Semula, saya tidak tahu hal tersebut—adik saya tidak menceritakan bahwa dia meninggalkan komentar di blog tadi. Saya baru tahu kenyataan itu, ketika—kalau tak salah ingat—dua bulan kemudian nyokap dan adik saya kembali datang ke rumah saya.

Sama seperti sebelumnya, saya ngobrol dengan nyokap, sementara adik saya asyik dengan laptop di pangkuannya. Dan sama seperti sebelumnya, dia asyik cekikikan sendiri. Kemudian, dia menoleh ke saya dan berkata, “Bang, lihat ini, dong.”

Saya mendekat ke tempatnya, untuk melihat yang ditunjukkannya. Di layar laptop, terpampang blog yang tempo hari, dan pada waktu itulah saya baru tahu kalau adik saya telah meninggalkan komentar di sana, yang ditujukan untuk Cahyo. Rupanya, Cahyo menjawab komentar adik saya dengan penjelasan bahwa, “komentarnya yang menjelek-jelekkan kemarin itu hanya untuk menggoda dan bercanda saja.” (Terdengar klise, eh?)

Tetapi ada satu hal penting yang terjadi di sini. Ketika menulis komentar di blog tersebut, adik saya menggunakan namanya sendiri. Karena dia tidak punya blog, dia pun hanya menuliskan nama serta alamat e-mail-nya, dan mengosongkan kolom alamat blog.

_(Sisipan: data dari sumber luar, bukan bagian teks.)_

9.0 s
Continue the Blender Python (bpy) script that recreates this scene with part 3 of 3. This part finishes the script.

Rupanya, Cahyo sampai berusaha melacak komentar itu dengan cara “membongkar” blog tersebut demi bisa melihat alamat IP komputer yang digunakan adik saya. Karena adik saya menggunakan laptop saya, Cahyo lalu menyimpulkan komentar itu dibuat oleh saya. Kenyataannya, saat membalas komentar adik saya, Cahyo menyangka bahwa komentar itu ditulis oleh saya.

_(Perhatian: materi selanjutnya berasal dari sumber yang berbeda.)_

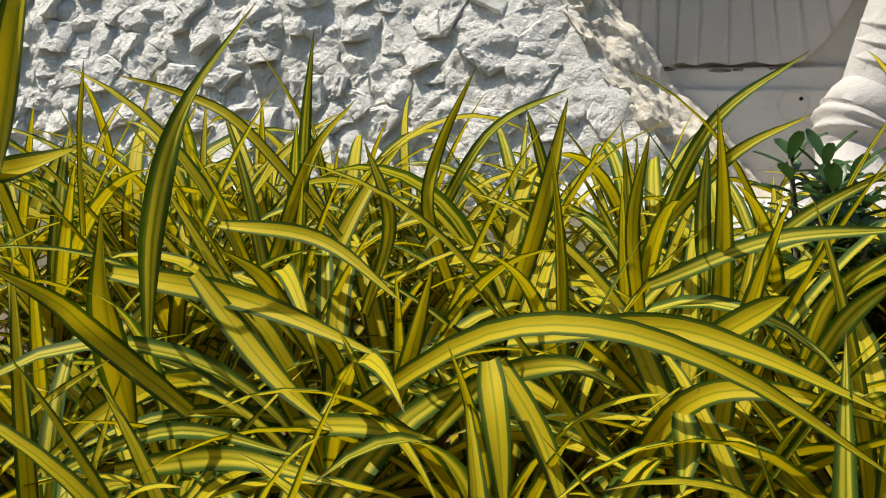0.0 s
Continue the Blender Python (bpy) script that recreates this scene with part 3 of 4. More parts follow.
    skin.beads([(-0.78, 7.68), (-0.4, 7.54), (-0.1, 7.48), (0.2, 7.54), (0.6, 7.7)], 0.042, 34)
    p = skin.front(0.05, 7.72, lift=0.03)
    ring(bm, p, 0.07, 0.03, (90, 0, 0), n=16, seg=6)
    # folds of the shawl gathered from the collar to the arm
    for k in range(5):
        skin.line([(0.55 + 0.14 * k, 8.18 - 0.03 * k), (0.95 + 0.13 * k, 7.85), (1.2 + 0.12 * k, 7.45 + 0.03 * k)], 0.022, 14)
        skin.line([(-0.8 - 0.05 * k, 8.1 - 0.07 * k), (-1.15 - 0.06 * k, 7.72), (-1.3 - 0.1 * k, 7.1 + 0.04 * k)], 0.022, 14)
    # creases, navel, waist ornaments, sash
    skin.line([(-0.85, 6.28), (-0.1, 6.05), (0.85, 6.16)], 0.02)
    skin.line([(-0.75, 6.02), (-0.1, 5.9), (0.8, 5.98)], 0.014)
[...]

Kenyataan itu menyodorkan cukup banyak hal. Rupanya, selama ini, Cahyo sampai berusaha mengetahui alamat IP komputer (laptop) saya, kemudian mati-matian menghafalkannya. Untuk apa? Mengapa? Dan bagaimana? Bagi saya, kenyataan itu makin membuktikan naluri saya mengenai Cahyo.

Nah, sejak kejadian itu, Cahyo terus-menerus mengirimkan link blognya ke dashboard blog saya. Oh, saya ingat betul—tidak lama setelah insiden di atas, saya terus-menerus mendapati link blog Cahyo di dashboard blog saya, padahal sebelumnya tidak pernah.

Seperti yang saya tulis di sini, munculnya link blog orang lain di dashboard blog kita sebenarnya tidak aneh, kalau memang di blog tersebut ada link yang mengarah ke blog kita. Itu hal wajar, karena bisa jadi pengunjung blog tersebut meng-klik link blog kita yang ada di sana. Sebagai contoh, Blog A memuat link blog saya di blogroll-nya. Kalau sewaktu-waktu saya mendapati ada link Blog A di dashboard saya, itu wajar.

Menjadi tidak wajar jika di blog orang lain sama sekali tidak ada link blog kita, tapi link blog miliknya terus-menerus muncul di dashboard kita. Karena itu berarti si pemilik blog yang secara sengaja mengirimkan link blognya ke dashboard kita. Hal itulah yang terjadi pada Cahyo atau blog Cahyo.

Secara berkala, selalu ada link blog Cahyo di dashboard blog saya. Padahal di blognya sama sekali tidak ada link ke blog mana pun. Jadi dia sengaja mengirimkan link blognya secara manual—entah dengan tujuan apa. Yang jelas, saya tidak mengartikan link itu sebagai undangan agar mengunjungi blognya, karena beberapa kali saya mendapatinya menyatakan bahwa dia tidak mengharapkan banyak pengunjung, karena “dapat menghabiskan bandwith blognya”.

Sampai sekarang, Cahyo masih aktif mengirimkan link blognya ke dashboard blog saya—entah dengan maksud apa. Di mata saya, dia cuma pendengki yang konyol. Sudah ketahuan menjelek-jelekkan saya, lalu dengan sok tanpa dosa terus-menerus mengirimkan link blognya ke dashboard saya. Bayangkan, sejak tiga tahun lalu—sejak kasus di atas—dia rutin melakukan hal itu, padahal terus saya cueki. Bahkan cowok yang pedekate ke cewek pun tidak akan se-ndableg itu!

Umpama saya bertanya langsung kepada Cahyo, kenapa dia terus-menerus mengirimkan link blognya ke dashboard saya, kemungkinan besar dia akan menjawab, “Ah, saya cuma bermaksud menggoda dan bercanda saja,”—jawaban khas pecundang kurang kerjaan.

Terlepas dari semua itu, saya bertanya-tanya dalam hati, “Apa salah saya pada Cahyo, hingga dia sepertinya terus berusaha mengusik saya?”

Satu-satunya kesalahan saya—kalau memang bisa disebut kesalahan—mungkin karena saya dianggap lebih baik dari dirinya.